Monday, February 18, 2008

Teaching Core

So...I meant to put this up a while ago, but about a little over two weeks ago I was told that I would be leading Core, actually teaching a lesson. The topic: Time Management and Priorities, a topic I had mentioned wanting to discuss in core. Although when I suggested it I didn't think I would be teaching the lesson. The whole idea of teaching and sharing my "wisdom" does not thrill me at all. Mostly because anytime I have shared my thoughts in a group it has felt like wasted breath. It feels like no one ever listens, of course it often feels like this just about anytime I talk.
Reluctantly I prepared for core. I pulled together some versus I found helpful and though of questions to put forth to the group. I even had tips for managing time. I am certainly no expert at managing my time, but I do seem to have the opposite problem of most people. I think that I have too much time and that I don’t fill it all too wisely.

Anyway, I started off the lesson a little shaky. I always get nervous before speaking to a group. As the lesson pick up so did the discussion. The girls really appeared to be into the discussion. When it was over, several girls thanked me for the lesson and told me I did a good job. The praise bothered me a little. “What did I do,” I asked myself. “Nothing,” I answered my own question. I only did what I was told to do. I think it scared me or perhaps just startled me that people actually listened to what I had to say and even possibly took it to heart. Still, I don’t take credit for it. If anyone was moved or changed by anything I said, it was the Holy Spirit that did it, not me. I did nothing except what I was told to do.
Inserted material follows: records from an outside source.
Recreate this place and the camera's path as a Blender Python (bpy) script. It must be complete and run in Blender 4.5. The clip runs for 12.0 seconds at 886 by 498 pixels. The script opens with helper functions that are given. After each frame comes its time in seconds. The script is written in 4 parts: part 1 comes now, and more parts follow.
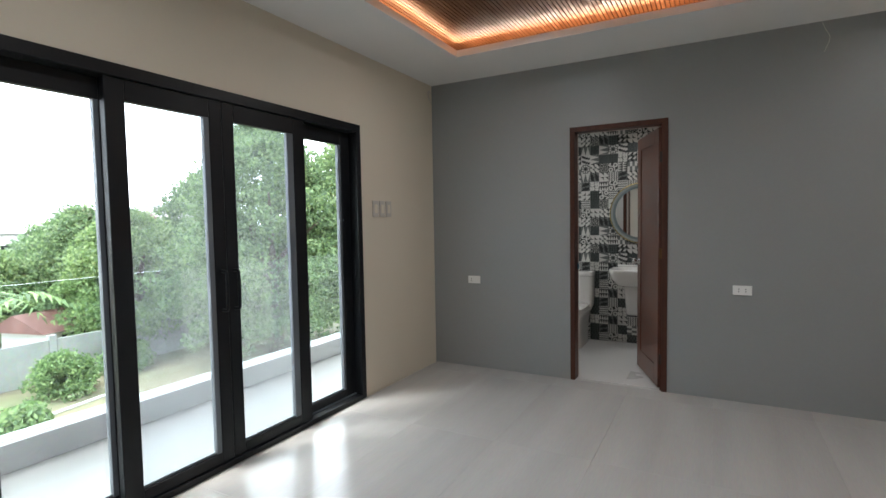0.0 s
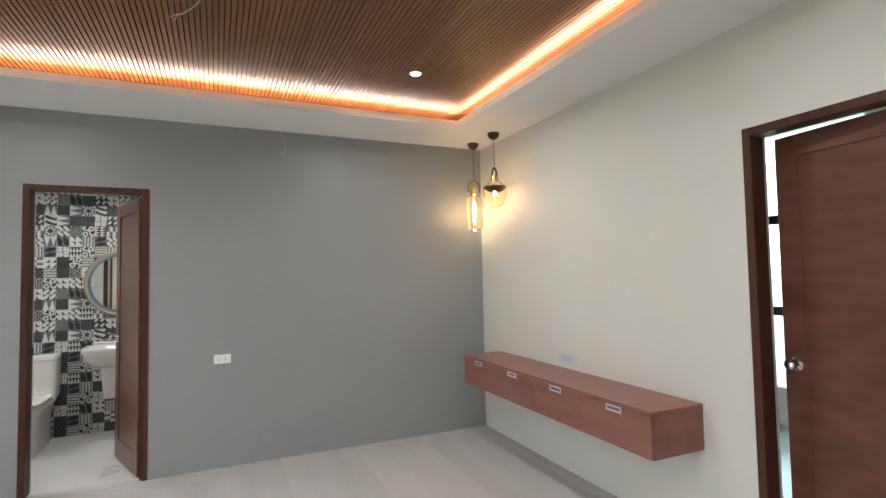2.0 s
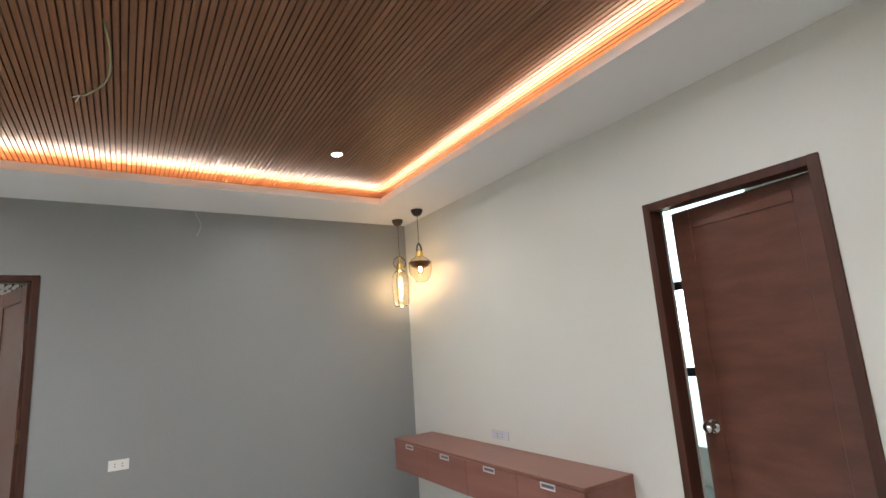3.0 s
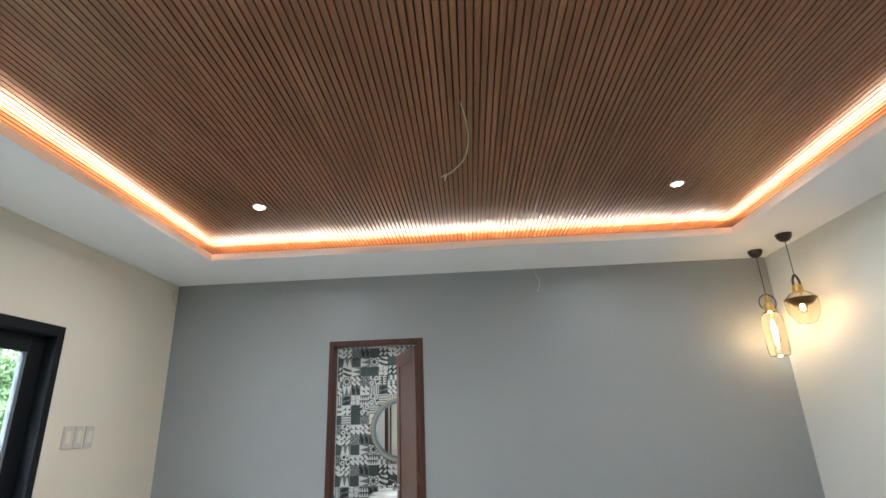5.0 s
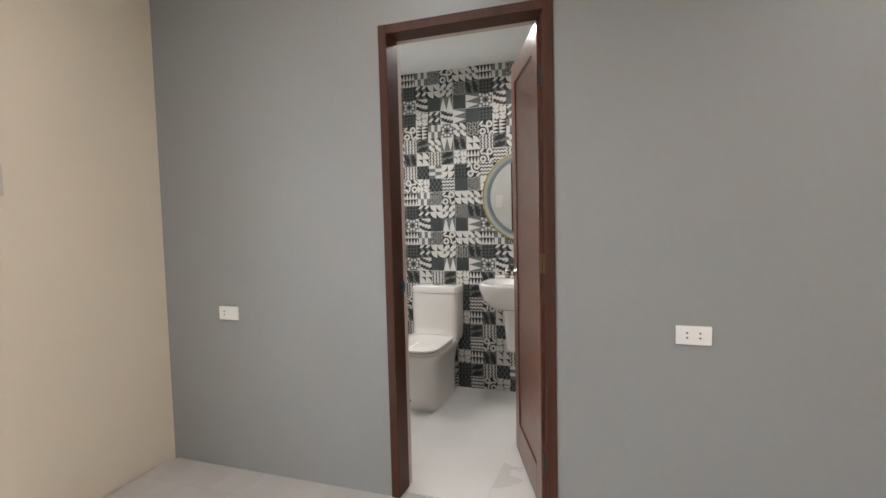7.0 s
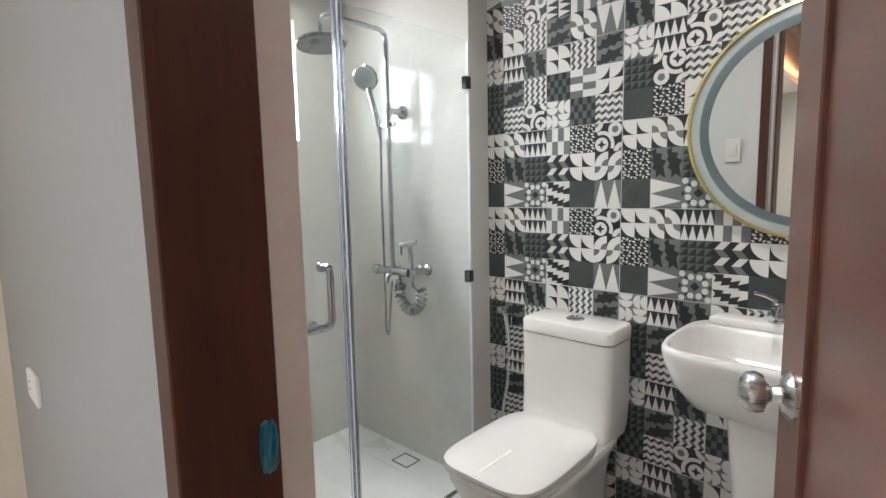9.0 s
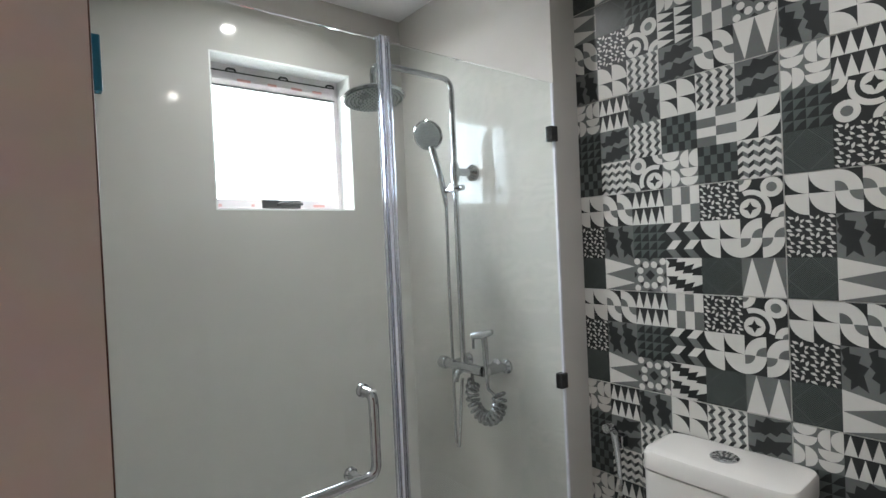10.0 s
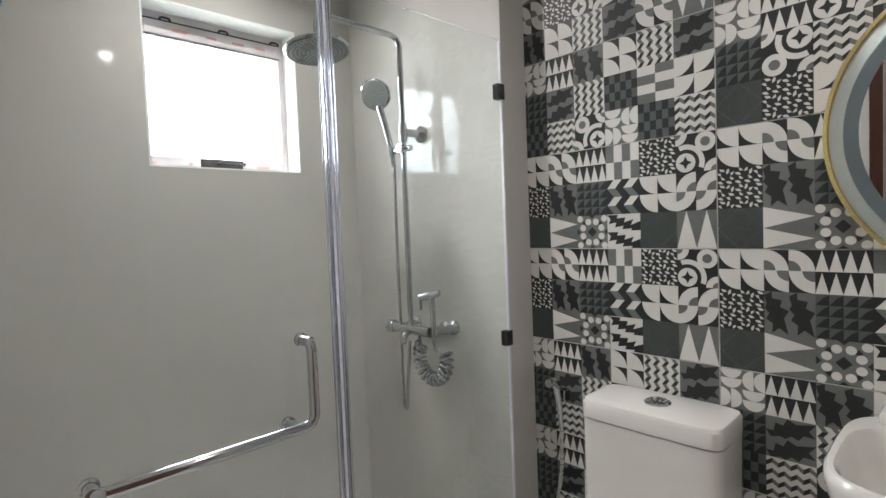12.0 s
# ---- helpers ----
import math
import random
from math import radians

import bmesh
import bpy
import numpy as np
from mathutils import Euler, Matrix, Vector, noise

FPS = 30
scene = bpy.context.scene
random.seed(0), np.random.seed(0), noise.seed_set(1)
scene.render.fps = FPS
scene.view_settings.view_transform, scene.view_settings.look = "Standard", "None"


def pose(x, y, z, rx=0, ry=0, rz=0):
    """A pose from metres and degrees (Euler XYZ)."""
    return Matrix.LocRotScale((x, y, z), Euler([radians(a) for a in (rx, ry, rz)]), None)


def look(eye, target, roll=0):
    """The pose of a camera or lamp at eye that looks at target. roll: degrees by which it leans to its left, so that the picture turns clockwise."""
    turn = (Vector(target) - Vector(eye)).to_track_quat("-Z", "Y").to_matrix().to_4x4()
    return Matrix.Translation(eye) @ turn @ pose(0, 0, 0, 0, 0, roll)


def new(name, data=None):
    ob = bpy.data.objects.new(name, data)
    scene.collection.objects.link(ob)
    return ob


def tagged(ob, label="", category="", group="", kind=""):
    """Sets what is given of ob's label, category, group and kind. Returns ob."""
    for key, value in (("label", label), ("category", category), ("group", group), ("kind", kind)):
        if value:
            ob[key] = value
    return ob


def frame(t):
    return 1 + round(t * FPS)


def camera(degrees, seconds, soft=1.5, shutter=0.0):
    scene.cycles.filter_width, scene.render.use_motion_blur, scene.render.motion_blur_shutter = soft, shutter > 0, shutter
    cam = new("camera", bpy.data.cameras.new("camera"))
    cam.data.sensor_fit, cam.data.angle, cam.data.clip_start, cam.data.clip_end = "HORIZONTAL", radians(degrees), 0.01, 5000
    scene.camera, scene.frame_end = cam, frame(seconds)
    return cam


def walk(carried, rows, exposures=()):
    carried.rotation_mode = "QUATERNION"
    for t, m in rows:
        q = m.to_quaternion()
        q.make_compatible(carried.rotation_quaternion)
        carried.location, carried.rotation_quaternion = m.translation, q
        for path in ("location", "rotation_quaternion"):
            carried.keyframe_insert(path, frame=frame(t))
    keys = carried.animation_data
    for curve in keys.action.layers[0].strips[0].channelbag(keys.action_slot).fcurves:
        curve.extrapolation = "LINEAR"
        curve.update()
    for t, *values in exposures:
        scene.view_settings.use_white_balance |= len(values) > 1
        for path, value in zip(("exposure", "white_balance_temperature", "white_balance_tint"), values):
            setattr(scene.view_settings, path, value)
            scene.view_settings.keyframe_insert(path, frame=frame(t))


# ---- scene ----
cam = camera(82.8, 12.0)
PATH = [
    (0, (0.085, -0.097, 1.376), (-0.874, 1.655, 1.267), -1.0),
    (0.5, (0.085, -0.064, 1.401), (-0.398, 1.876, 1.342), -0.2),
    (1, (0.099, -0.102, 1.454), (0.105, 1.898, 1.451), 0.4),
    (1.5, (0.149, -0.136, 1.485), (0.597, 1.812, 1.535), -0.1),
    (2, (0.205, -0.157, 1.471), (1.026, 1.664, 1.566), -1.1),
    (2.5, (0.234, -0.158, 1.479), (1.295, 1.529, 1.644), -2.4),
    (2.7, (0.247, -0.157, 1.489), (1.342, 1.5, 1.723), -2.9),
    (4.3, (0.149, -0.109, 1.537), (0.555, 1.671, 2.352), -4.7),
    (4.5, (0.111, -0.069, 1.551), (0.386, 1.753, 2.329), -4.0),
    (5, (0.107, 0.096, 1.51), (0.028, 1.988, 2.152), -2.2),
    (5.5, (0.042, 0.474, 1.45), (-0.205, 2.424, 1.818), -2.0),
    (6, (0.039, 0.98, 1.381), (-0.365, 2.935, 1.515), -2.3),
    (6.5, (0.089, 1.543, 1.344), (-0.472, 3.462, 1.288), -2.1),
    (6.7, (0.058, 1.77, 1.3), (-0.541, 3.676, 1.208), -1.9),
    (8.3, (-0.228, 3.517, 1.279), (-1.371, 5.139, 1.027), -0.3),
    (8.5, (-0.285, 3.692, 1.26), (-1.497, 5.264, 1.012), -0.6),
    (9, (-0.441, 3.988, 1.264), (-1.795, 5.442, 1.034), -1.2),
    (9.5, (-0.629, 4.179, 1.288), (-2.096, 5.528, 1.124), -2.1),
    (10, (-0.754, 4.299, 1.365), (-2.315, 5.548, 1.338), -2.6),
    (10.5, (-0.817, 4.368, 1.457), (-2.443, 5.529, 1.553), -2.5),
    (11, (-0.818, 4.386, 1.464), (-2.436, 5.558, 1.556), -2.4),
    (11.5, (-0.79, 4.388, 1.373), (-2.345, 5.646, 1.373), -2.5),
    (12, (-0.74, 4.332, 1.273), (-2.193, 5.703, 1.186), -2.3),
]
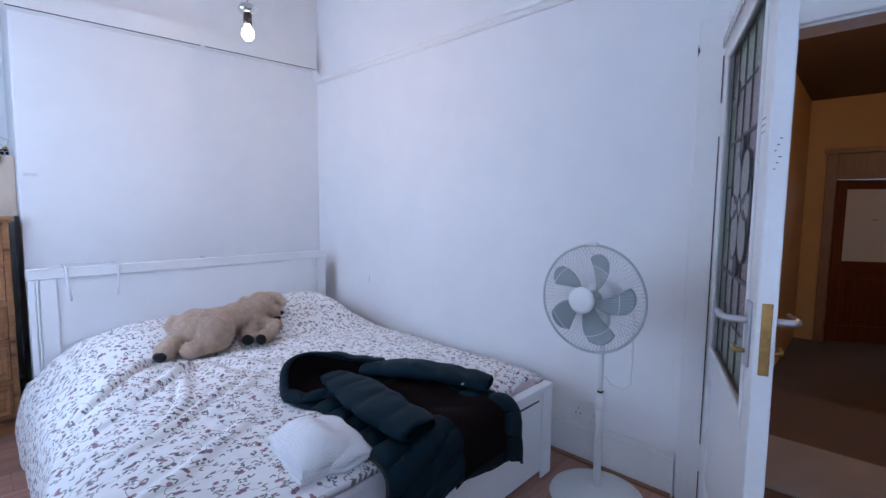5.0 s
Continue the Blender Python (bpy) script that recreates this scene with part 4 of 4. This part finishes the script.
quilt_tube([(0.690, 1.385, 0.570), (0.668, 1.22, 0.578), (0.646, 1.01, 0.568), (0.652, 0.815, 0.550)], [0.046, 0.084, 0.096, 0.080], "sleeve", 5, 0.34)
quilt_tube([(0.840, 1.380, 0.560), (0.940, 1.230, 0.575), (1.035, 1.06, 0.572), (1.105, 0.885, 0.556)], [0.045, 0.072, 0.066, 0.056], "sleeve", 5, 0.50)


def coat_lining(u, v):
    x = 0.780 + 0.02 * v + (0.26 + 0.03 * v) * u
    yy = 1.22 - (0.595 - 0.02 * u) * v
    return drape(x, yy, 0.050 * smoothstep(0, 0.12, u) + 0.006 * nz(x * 6, yy * 6, 8) + 0.006 * nz(x * 16, yy * 9, 5))


part("coat_lining", sheet(coat_lining, 24, 70), COATIN, coat, "brown black lining showing inside", True, thick=0.005)


def coat_flap(u, v):
    x = 0.985 + 0.125 * u + 0.062 * v
    yy = 1.06 - (0.455 + 0.060 * u) * v
    return drape(x, yy, 0.034 + 0.018 * quilt(v, 5, 0.15 * u) * min(1, 6 * min(u, 1 - u)) ** 0.5 + 0.008 * nz(x * 12, yy * 12, 7))


part("coat_front", sheet(coat_flap, 20, 80), COAT, coat, "", True, thick=0.012)


def curve_at(pts, a):
    """A smooth line through a few points, a from 0 to 1."""
    n = len(pts) - 1
    i = min(n - 1, int(a * n))
    f = a * n - i
    p0, p1, p2, p3 = (Vector(pts[max(0, min(n, i + k))]) for k in (-1, 0, 1, 2))
    return 0.5 * ((2 * p1) + (p2 - p0) * f + (2 * p0 - 5 * p1 + 4 * p2 - p3) * f * f + (3 * p1 - p0 - 3 * p2 + p3) * f ** 3)


RIM = ((0.528, 1.322, 0.522), (0.510, 1.405, 0.556), (0.568, 1.500, 0.616), (0.665, 1.520, 0.634), (0.785, 1.430, 0.606), (0.905, 1.325, 0.582))
BACK = ((0.526, 1.325, 0.505), (0.506, 1.430, 0.505), (0.580, 1.580, 0.510), (0.710, 1.640, 0.510), (0.870, 1.560, 0.512), (0.965, 1.370, 0.515))


def hood(u, v):
    p = curve_at(RIM, u).lerp(curve_at(BACK, u), v)
    away = (curve_at(BACK, u) - curve_at(RIM, u))
    q = 0.028 * math.sin(math.pi * v) ** 0.8 * (0.75 + 0.25 * quilt(u, 3, 0.2)) * (1 + 0.5 * nz(p.x * 9, p.y * 9, 3))
    away.z = 0
    return p + away.normalized() * q * 0.6 + Vector((0, 0, q + 0.008 * nz(p.x * 14, p.y * 14, 2)))


part("hood", sheet(hood, 60, 22), COAT, coat, "", True, thick=0.012)
part("hood_rim", rod([curve_at(RIM, k / 40) for k in range(41)], 0.006, 8), COAT, coat, "", True)


def hood_inside(u, v):
    x, y = 0.570 + 0.29 * u, 1.340 - 0.04 * u
    p = curve_at(RIM, u).lerp(Vector((x, y, bed_top(x, y) + 0.045)), v)
    return p + Vector((0, 0.05 * math.sin(math.pi * v), -0.045 * math.sin(math.pi * v)))


part("hood_lining", sheet(hood_inside, 36, 12), COATIN, coat, "black lining inside the hood", True)


def collar(u, v):
    """The stand-up front edge that runs from the hood into the zip."""
    p = curve_at(((0.500, 1.400, 0), (0.530, 1.325, 0), (0.600, 1.285, 0), (0.655, 1.215, 0)), u)
    x, y = p.x + 0.055 * (v - 0.3), p.y + 0.050 * (v - 0.3)
    return (x, y, bed_top(x, y) + 0.040 + 0.022 * math.sin(math.pi * v) * quilt(u, 3))


part("collar", sheet(collar, 40, 10), COAT, coat, "", True, thick=0.012)
part("zip", rod([drape(0.505 + 0.050 * math.sin(math.pi * min(1, v * 1.7)) - 0.020 * v, 1.375 - 0.70 * v, 0.016) for v in [k / 40 for k in range(41)]], 0.006, 6), BLACK, coat, "black zip along the front edge", True)
bm = bmesh.new()
ball(bm, (1.005, 0.945, 0.566), (0.009, 0.006, 0.004), sub=2)
part("snap_button", bm, STEEL, coat, "small silver snap button", True)

# ---------- folded white cloth ----------
cloth = thing("folded_cloth", pose(0.420, 1.030, 0.492, 0, 0, -8), "crumpled folded white muslin cloth", "cloth")
for k in range(4):
    def fold(u, v, k=k):
        a, b = 0.125 - 0.005 * k, 0.155 - 0.007 * k
        x, y = (2 * u - 1) * a + 0.014 * nz(v * 3, k, 2), (2 * v - 1) * b + 0.014 * nz(u * 3, k, 6)
        dome = (1 - (2 * u - 1) ** 4) * (1 - (2 * v - 1) ** 4)
        return (x, y, 0.004 + 0.021 * k * (0.30 + 0.70 * dome) + 0.022 * nz(x * 10, y * 10, k * 3) * (0.4 + dome) + 0.010 * nz(x * 26, y * 22, k + 5) * dome + 0.016 * dome)
    part("layer", sheet(fold, 26, 34), MUSLIN, cloth, "", True, thick=0.010)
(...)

What I learned from teaching, though, is that the Holy Spirit is with me, guiding me, and opening people’s ears to the lessons that God would have us learn.

5 comments:

Blake Smith said...

Awesome! You are so right. What we have to offer is so little compared to what God can do. You said you did nothing, which is only partly true. You can't move people's hearts, only God can do that, but what you can do is be there for God to work through and I think that's what you experienced. You were obedient and faithful to your core and did something a little scary for the rest of the group and God used it. I think our corefas are a good source from which to feel God's guidance so in following their request for you to lead the discussion, you were actually following God's request. Keep it up! Oh, and despite what you think, many of us care very much what you have to say.

Brandon said...

You definitely aren't ignored when you speak and you are an important voice in this community. And some of the best leadership happens when we humbly sit back and just allow the group to learn on its own. That's why our leader team titles are "facilitator". Thanks for putting so much in!

Chris Seiler said...

I agree with Blake. You did do something. You did something that most "Christians" claim to do, but refuse to actually do. You were obedient. When we are obedient God uses us to do miraculous things. The miracle might not always be in what we say (and often it's not), but rather it's in the hearts of our audiences.

Chris Rohleder said...

When I was in Core my Freshman and Sophomore year, I was quite quiet...and that is something Brandon and a few others would challenge me in, that I have a lot of wisdom and needed to speak more. It is hard for me to imagine having wisdom because I don't see it in myself sometimes. However, looking back from where I am now, I can definitely see that God has been working in my life and has taught me many things. That's wonderful, but it is also important for me to share my “wisdom,” things I’ve been learning, what God has been teaching me, to other people. This reminds me of the Great Commission in Matthew 28, a passage that for the longest time I kind of ignored thinking it wasn't quite for me. Sharing with others about God in our life is one way to help mature and grow the body. However, it always frustrates me that I can't make that change in people's lives. I have started to realize that recently and been trying to rely on God to just work through me and not me try to make things happen. Just being there "right now" and assuming/knowing God is working in the peoples’ lives I take part in. That makes things much less stressful, knowing that I don't have to change people, yet also frustrating because I think I should be able to change people. I'm sure God feels some of that, looking at us and thinking, "Why don't they just choose me. It's obvious I love them and have the right way."

But yeah, I do listen to you! (Well, most of the time, I guess you've caught me a time or two when I've not been.) ;-)

Thanks for sharing that!

Melissa said...

Been too long since you posted! Speak up!